3. Translate using NumPy vectorized slicing instead of explicit loops.

Output:

import numpy as np

u = u_initial.copy()
courant = c * dt / dx  # CFL number, must be <= 1 for stability

for n in range(nt):
    u[1:] = u[1:] - courant * (u[1:] - u[:-1])
    # u[0] remains fixed (inflow Dirichlet BC)

Best Practices

• Do: Always extract and verify stencil coefficients before translating. A single wrong sign or missing factor of 2 changes the PDE being solved.
• Do: Account for indexing convention differences. Fortran is 1-based and column-major; Python/C is 0-based and row-major. Transpose array layouts when the original code uses column-major access patterns for performance.
• Do: Preserve the time-stepping order. If the original uses leapfrog (3-level), don't silently convert to forward Euler (2-level) -- the stability properties change entirely.
• Do: Validate the CFL number constraint.

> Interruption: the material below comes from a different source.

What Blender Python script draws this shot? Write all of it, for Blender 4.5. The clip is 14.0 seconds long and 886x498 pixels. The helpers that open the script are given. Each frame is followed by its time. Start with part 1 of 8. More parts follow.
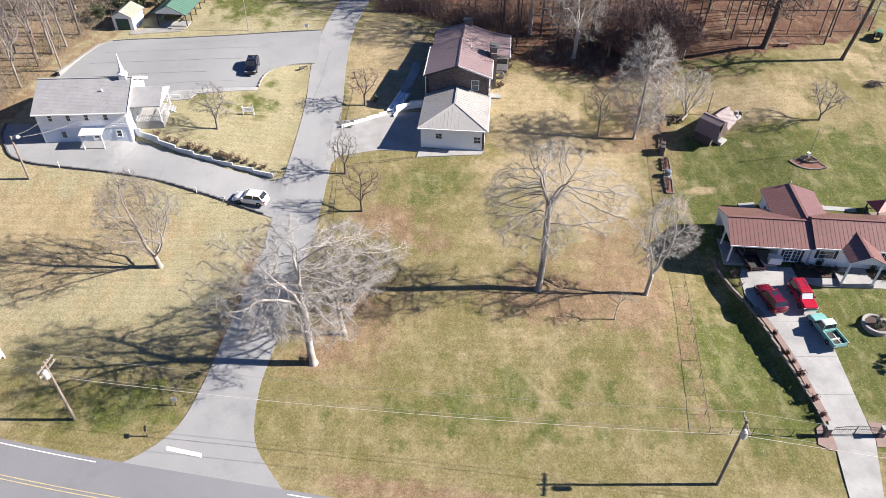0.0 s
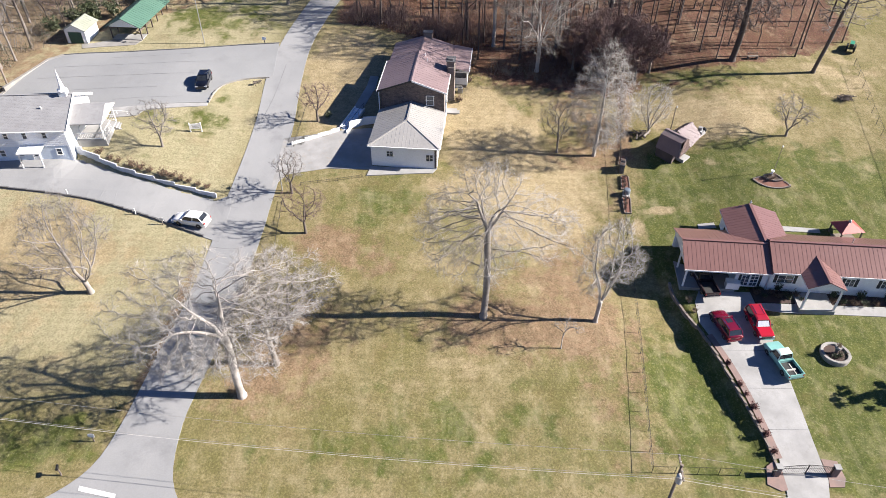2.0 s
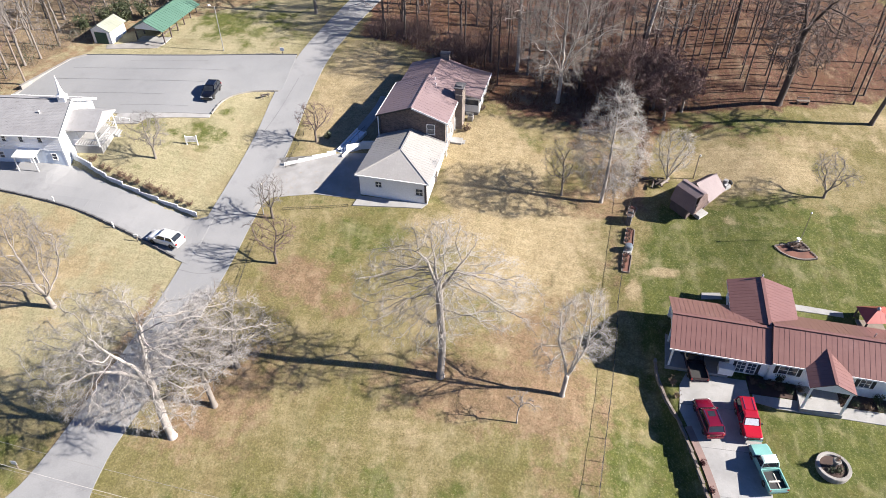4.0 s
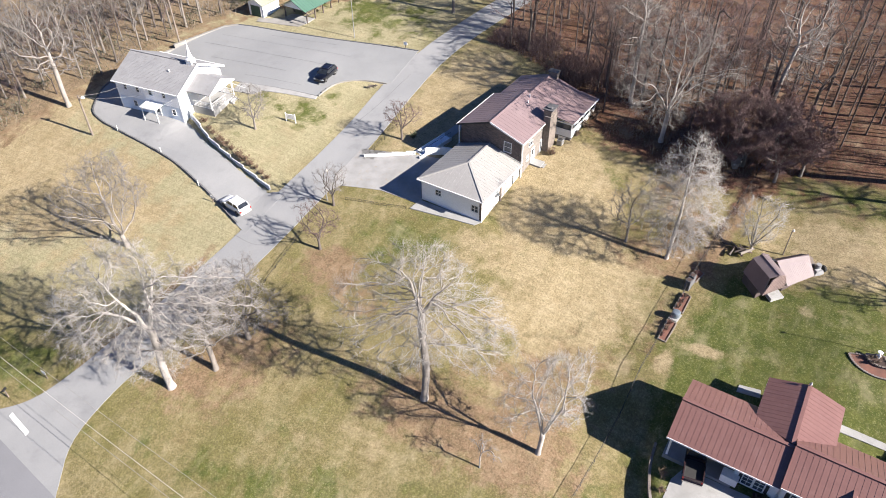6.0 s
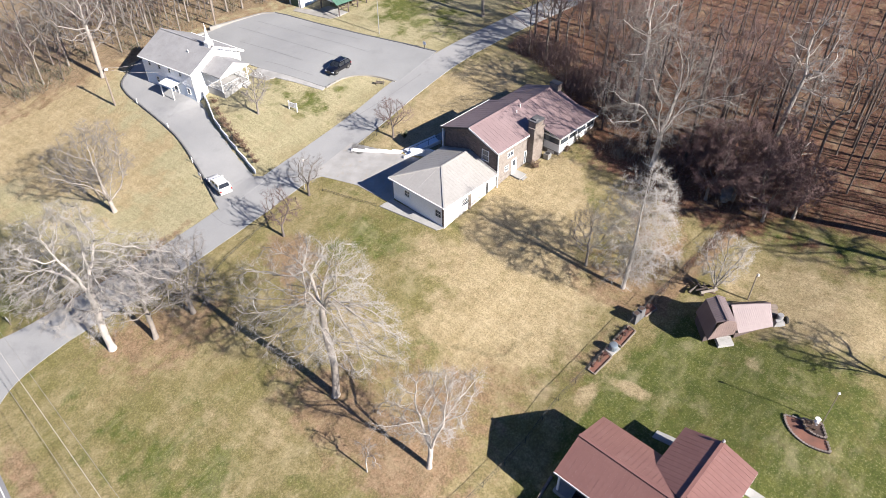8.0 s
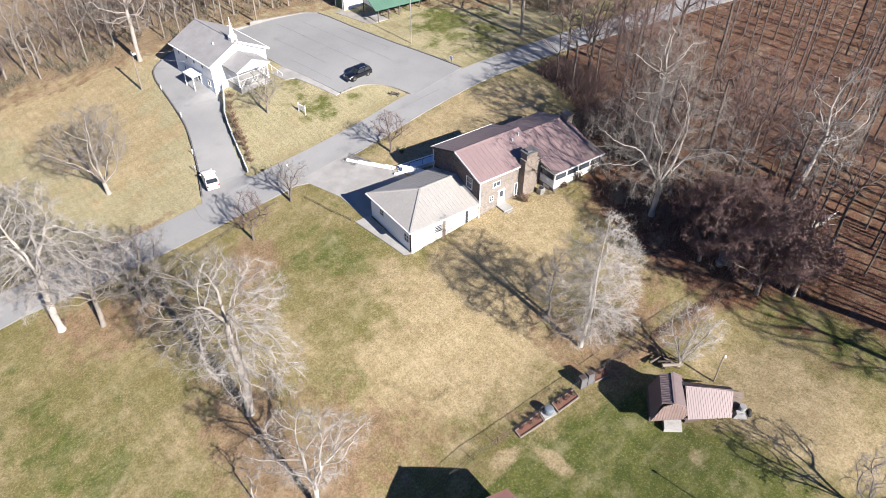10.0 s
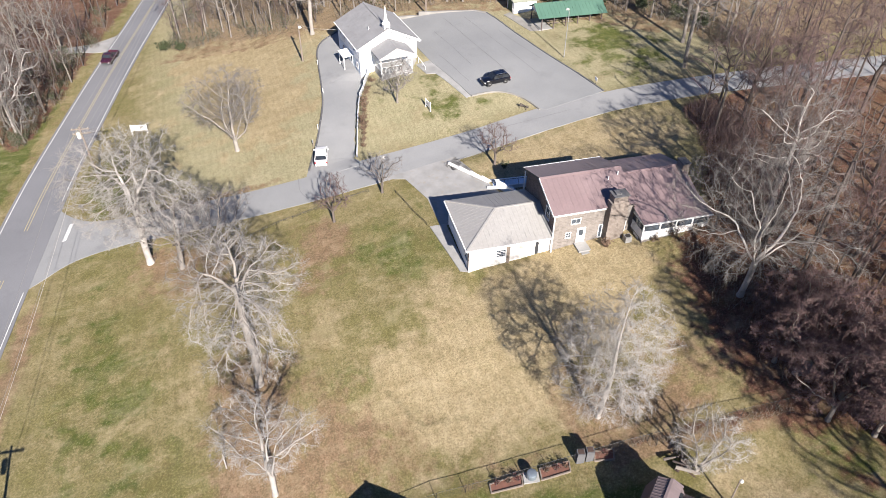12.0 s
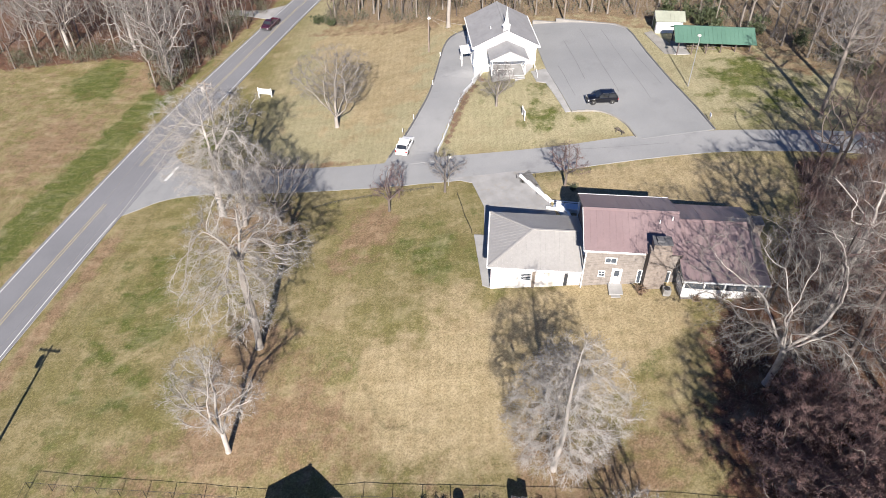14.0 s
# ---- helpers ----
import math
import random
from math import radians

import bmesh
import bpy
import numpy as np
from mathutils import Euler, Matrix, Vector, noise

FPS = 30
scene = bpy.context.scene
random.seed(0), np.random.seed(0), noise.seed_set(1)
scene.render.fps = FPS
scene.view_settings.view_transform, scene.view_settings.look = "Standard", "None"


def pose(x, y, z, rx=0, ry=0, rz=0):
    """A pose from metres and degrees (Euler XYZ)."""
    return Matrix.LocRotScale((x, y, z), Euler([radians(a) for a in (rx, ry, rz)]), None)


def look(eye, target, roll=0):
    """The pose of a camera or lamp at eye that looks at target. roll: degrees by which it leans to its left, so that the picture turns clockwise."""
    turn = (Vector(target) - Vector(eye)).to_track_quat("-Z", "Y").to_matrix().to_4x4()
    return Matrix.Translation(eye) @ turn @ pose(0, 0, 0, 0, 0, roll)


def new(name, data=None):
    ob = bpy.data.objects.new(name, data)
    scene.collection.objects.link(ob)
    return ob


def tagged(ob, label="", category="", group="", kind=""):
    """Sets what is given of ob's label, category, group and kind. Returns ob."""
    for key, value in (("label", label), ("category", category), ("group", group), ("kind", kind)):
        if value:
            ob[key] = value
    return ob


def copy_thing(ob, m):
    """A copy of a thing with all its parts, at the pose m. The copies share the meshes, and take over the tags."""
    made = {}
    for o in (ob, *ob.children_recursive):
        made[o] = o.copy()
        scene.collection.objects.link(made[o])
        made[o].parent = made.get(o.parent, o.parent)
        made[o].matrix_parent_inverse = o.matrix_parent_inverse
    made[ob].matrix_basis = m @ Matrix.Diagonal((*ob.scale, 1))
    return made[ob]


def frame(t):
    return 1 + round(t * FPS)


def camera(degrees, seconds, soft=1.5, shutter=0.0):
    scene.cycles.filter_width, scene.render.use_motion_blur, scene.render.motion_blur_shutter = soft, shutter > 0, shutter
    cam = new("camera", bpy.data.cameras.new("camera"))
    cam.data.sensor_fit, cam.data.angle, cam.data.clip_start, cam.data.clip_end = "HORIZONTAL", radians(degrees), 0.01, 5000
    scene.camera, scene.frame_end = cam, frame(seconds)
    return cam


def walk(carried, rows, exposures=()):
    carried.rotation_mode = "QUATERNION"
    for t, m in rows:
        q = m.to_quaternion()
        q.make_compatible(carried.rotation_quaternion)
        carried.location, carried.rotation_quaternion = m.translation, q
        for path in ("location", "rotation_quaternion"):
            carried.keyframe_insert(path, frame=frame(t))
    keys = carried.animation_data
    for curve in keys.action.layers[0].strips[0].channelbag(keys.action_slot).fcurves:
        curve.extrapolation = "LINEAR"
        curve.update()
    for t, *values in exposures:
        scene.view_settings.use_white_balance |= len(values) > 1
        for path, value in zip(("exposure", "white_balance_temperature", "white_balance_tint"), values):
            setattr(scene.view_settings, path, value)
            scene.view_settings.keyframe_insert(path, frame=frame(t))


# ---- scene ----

If the original code had dt <= dx / v_max, the translated code must enforce the same condition.
• Avoid: Blindly converting explicit Fortran loops into Python loops. Use vectorized NumPy operations or symbolic framework operators (Devito Operator, FEniCS solve) for performance.
• Avoid: Ignoring COMMON blocks, module-level state, or IMPLICIT NONE declarations in Fortran. These define variable types and sharing patterns that affect correctness.
• Avoid: Assuming boundary conditions are "just zeros." Analyze all code paths that modify boundary array elements, including absorbing boundary layers (PML/sponge) which require additional auxiliary fields.

Error Handling

• Stencil extraction ambiguity: When array indexing uses computed offsets (e.g., u(idx(i)+1, j)) rather than literal constants, trace the index computation to resolve the actual offsets. If unresolvable, flag to the user and ask for clarification.
• Mixed precision issues: Fortran's REAL*4 vs REAL*8 affects numerical stability. Default to float64 in Python and note where the original used single precision.
• Missing boundary code: If the legacy code relies on array initialization to zero for boundary conditions (common in Fortran), make this explicit in the translation with a comment.
• Framework API mismatches: If the target framework lacks a direct equivalent (e.g., Devito doesn't support a specific boundary type natively), implement it as a manual NumPy operation applied between operator calls, and document the workaround.
• Convergence differences: Iterative solvers (Jacobi, Gauss-Seidel) may converge at different rates due to floating-point ordering differences. Validate against the original's output, not just against the analytical solution.

Limitations

• This approach works best for structured-grid finite-difference codes. Unstructured mesh codes (finite element, finite volume on irregular grids) require different analysis techniques.
• Legacy codes with heavy preprocessor macros (C #ifdef forests, Fortran cpp directives) need macro expansion before stencil extraction is reliable.
• Codes that interleave I/O, MPI communication, and computation in the same loop nest require separating concerns before translation; the stencil extraction assumes clean computational kernels.
• Implicit solvers (solving linear systems at each timestep) are harder to translate than explicit time-stepping codes, since the solver choice affects the API mapping significantly.
• Performance equivalence is not guaranteed. The translated code may be slower or faster depending on framework overhead, JIT compilation, and memory layout differences.

Reference

Hou, Y. & Yang, Z. (2026). AI Agent for Reverse-Engineering Legacy Finite-Difference Code and Translating to Devito. arXiv:2601.18381v1. Key takeaway: the three-level static analysis (function/module/codebase) combined with knowledge-graph-organized retrieval and four-dimensional validation produces reliable translations where single-pass LLM translation fails.